• [DATASET EXCERPTS]:
+-------+
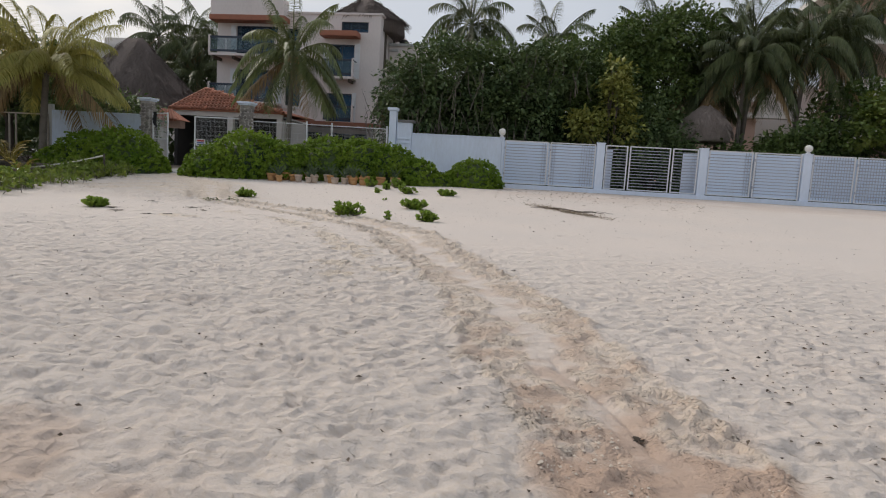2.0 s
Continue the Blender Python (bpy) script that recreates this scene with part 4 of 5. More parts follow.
+-------+
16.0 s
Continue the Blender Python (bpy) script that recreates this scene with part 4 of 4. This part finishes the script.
+-------+
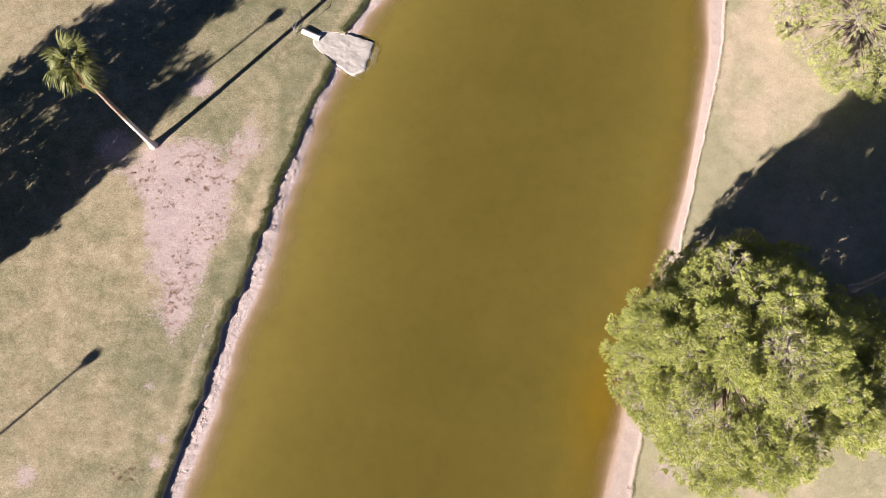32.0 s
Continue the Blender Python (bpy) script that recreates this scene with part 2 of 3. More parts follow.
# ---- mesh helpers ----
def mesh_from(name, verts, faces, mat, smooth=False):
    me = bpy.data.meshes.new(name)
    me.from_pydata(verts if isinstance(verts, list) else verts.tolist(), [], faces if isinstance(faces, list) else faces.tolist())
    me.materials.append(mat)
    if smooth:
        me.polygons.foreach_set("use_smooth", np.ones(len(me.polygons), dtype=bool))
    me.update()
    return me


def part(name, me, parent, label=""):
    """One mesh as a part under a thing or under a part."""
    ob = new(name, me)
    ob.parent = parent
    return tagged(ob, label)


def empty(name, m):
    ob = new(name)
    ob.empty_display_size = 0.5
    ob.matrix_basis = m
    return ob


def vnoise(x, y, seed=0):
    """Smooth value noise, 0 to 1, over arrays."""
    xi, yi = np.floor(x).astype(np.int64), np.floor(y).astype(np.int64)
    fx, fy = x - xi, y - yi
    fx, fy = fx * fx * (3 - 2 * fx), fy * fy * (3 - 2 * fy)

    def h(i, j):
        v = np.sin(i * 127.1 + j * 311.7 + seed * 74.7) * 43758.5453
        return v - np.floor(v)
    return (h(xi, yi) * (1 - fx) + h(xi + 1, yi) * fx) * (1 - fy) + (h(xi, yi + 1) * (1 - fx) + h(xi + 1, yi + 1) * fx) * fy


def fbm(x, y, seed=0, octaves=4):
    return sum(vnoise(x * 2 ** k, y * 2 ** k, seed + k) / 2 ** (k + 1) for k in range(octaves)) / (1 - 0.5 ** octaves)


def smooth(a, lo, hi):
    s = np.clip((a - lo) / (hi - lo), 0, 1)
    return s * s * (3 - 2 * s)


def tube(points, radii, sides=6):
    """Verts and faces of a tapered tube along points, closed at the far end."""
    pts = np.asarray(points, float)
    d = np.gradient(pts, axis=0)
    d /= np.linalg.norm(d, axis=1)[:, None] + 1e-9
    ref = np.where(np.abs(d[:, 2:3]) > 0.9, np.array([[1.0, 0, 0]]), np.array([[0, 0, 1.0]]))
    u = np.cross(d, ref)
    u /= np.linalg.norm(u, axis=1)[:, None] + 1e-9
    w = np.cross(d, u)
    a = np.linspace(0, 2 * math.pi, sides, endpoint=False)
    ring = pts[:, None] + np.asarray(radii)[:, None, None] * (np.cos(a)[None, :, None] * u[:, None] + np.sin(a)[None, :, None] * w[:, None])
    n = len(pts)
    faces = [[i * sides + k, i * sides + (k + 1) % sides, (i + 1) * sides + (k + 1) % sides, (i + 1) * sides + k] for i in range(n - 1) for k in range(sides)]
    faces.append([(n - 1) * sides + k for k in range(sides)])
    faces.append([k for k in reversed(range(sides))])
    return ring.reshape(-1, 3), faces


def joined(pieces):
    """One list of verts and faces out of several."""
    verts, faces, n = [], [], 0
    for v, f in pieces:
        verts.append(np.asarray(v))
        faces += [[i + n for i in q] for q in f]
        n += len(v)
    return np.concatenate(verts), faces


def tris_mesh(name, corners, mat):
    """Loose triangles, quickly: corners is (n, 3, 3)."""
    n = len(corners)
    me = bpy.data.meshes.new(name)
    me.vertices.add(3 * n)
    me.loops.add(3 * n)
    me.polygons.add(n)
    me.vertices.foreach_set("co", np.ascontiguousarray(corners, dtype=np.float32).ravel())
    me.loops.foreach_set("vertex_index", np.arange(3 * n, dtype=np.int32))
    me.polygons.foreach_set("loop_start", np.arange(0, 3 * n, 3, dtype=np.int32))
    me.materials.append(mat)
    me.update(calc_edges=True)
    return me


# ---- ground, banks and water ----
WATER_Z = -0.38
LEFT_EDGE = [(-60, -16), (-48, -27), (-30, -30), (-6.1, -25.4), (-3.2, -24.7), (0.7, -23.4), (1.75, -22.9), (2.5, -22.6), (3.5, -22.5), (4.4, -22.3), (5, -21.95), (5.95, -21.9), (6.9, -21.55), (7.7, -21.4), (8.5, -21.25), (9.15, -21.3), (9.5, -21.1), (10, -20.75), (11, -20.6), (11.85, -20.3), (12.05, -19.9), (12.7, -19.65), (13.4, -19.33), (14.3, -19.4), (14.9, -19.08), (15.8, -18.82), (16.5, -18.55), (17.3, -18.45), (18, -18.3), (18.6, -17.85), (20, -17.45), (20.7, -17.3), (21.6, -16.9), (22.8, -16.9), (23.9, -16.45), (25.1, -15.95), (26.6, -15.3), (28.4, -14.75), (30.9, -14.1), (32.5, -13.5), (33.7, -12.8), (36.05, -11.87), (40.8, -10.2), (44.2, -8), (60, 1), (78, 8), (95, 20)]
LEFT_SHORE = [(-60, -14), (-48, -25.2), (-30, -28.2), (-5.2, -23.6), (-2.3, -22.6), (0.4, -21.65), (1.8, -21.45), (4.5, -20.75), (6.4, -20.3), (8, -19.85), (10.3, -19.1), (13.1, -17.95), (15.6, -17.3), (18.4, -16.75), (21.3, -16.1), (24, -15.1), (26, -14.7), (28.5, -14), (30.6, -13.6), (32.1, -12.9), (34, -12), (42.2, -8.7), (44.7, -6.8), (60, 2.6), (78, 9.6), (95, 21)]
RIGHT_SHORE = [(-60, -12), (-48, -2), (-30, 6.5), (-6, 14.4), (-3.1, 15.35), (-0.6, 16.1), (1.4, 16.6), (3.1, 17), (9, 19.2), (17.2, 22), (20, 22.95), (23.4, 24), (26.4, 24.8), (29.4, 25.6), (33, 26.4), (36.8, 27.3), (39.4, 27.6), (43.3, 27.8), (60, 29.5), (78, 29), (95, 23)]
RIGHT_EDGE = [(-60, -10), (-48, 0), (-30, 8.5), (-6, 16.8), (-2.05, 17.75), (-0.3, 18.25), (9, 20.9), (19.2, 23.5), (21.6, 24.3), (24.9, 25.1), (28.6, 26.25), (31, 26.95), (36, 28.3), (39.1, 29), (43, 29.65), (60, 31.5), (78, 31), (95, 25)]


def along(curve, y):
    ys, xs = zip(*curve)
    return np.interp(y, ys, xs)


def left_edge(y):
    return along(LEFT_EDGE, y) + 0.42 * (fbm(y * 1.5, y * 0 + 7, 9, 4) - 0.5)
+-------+
• [THE PROBLEM]:
Copy every line in the entries above that has the string "Python" in it.

• [RESPONSE TO THIS EXERCISE]:
Continue the Blender Python (bpy) script that recreates this scene with part 4 of 5. More parts follow.
Continue the Blender Python (bpy) script that recreates this scene with part 4 of 4. This part finishes the script.
Continue the Blender Python (bpy) script that recreates this scene with part 2 of 3. More parts follow.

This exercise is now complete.